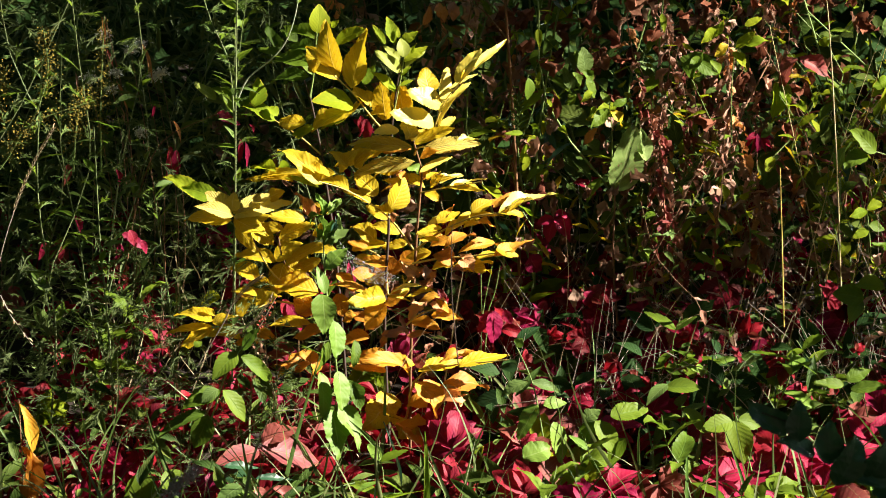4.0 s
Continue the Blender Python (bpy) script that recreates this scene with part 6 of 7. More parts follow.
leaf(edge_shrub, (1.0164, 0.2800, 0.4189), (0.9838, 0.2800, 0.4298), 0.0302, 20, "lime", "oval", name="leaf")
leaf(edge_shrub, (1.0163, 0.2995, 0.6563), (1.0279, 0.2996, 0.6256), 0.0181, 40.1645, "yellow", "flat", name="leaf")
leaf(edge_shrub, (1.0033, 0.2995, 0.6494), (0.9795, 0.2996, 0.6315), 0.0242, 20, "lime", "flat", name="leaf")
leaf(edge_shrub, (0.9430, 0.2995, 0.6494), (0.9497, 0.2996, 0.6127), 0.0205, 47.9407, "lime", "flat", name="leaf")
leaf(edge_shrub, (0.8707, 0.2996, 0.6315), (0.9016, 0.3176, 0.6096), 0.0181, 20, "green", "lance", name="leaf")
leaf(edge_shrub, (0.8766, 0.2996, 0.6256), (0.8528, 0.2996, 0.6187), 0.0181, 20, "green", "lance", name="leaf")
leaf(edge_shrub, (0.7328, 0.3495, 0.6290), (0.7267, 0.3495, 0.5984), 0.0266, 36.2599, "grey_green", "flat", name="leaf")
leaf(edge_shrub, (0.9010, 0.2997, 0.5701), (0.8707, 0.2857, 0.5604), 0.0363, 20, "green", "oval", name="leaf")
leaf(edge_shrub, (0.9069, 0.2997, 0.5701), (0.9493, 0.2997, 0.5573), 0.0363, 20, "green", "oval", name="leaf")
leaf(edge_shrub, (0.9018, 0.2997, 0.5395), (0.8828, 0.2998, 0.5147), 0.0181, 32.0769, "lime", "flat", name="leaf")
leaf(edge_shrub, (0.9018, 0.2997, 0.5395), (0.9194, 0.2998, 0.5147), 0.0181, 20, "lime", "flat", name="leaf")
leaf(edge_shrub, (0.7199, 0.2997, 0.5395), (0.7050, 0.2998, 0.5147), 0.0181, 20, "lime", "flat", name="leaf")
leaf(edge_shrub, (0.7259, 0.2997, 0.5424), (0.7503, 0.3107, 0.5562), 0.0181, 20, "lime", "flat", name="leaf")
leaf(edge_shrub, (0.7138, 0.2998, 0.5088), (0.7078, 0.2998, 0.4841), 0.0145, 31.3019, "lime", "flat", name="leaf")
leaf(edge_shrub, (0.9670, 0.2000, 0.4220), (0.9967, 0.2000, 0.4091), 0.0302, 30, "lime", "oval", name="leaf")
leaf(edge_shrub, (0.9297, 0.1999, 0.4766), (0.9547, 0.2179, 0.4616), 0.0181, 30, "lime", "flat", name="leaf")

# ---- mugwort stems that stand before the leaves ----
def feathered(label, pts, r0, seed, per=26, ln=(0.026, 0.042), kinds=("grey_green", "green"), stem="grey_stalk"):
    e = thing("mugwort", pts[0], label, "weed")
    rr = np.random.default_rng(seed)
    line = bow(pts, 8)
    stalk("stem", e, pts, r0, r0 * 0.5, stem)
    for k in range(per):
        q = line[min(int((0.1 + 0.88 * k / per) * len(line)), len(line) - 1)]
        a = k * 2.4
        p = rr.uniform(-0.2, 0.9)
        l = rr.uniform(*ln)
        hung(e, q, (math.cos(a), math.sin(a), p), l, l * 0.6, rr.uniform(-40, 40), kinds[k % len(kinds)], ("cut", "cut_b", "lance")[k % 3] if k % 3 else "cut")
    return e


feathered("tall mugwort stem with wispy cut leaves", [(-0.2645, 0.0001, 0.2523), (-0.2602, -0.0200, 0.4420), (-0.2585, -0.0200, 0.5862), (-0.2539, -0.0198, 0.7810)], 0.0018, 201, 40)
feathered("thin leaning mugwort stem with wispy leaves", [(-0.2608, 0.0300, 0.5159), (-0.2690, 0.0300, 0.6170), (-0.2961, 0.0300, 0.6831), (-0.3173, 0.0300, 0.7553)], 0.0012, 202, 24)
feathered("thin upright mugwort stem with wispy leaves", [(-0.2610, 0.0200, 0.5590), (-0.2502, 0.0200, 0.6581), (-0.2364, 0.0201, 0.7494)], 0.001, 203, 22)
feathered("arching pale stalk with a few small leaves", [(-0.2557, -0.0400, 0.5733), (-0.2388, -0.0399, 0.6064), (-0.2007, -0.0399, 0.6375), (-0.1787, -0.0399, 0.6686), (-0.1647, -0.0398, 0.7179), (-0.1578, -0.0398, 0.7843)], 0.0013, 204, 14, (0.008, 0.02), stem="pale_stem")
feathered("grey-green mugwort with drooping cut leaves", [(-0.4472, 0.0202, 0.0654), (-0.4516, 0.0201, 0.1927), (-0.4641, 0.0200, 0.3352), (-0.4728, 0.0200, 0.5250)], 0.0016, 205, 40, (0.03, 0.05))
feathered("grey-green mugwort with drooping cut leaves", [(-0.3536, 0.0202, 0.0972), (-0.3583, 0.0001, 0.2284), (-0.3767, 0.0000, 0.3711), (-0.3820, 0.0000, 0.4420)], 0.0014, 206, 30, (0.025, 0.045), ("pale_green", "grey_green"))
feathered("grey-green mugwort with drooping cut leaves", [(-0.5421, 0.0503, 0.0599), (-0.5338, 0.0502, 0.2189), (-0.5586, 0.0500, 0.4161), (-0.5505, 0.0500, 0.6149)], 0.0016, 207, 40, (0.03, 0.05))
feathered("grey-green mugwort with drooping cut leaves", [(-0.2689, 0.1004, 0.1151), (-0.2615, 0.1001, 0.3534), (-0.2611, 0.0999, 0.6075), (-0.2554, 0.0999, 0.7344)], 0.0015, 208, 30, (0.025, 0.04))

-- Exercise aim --
Tell how many lines contain the word "that", using only the number.

-- Response --
2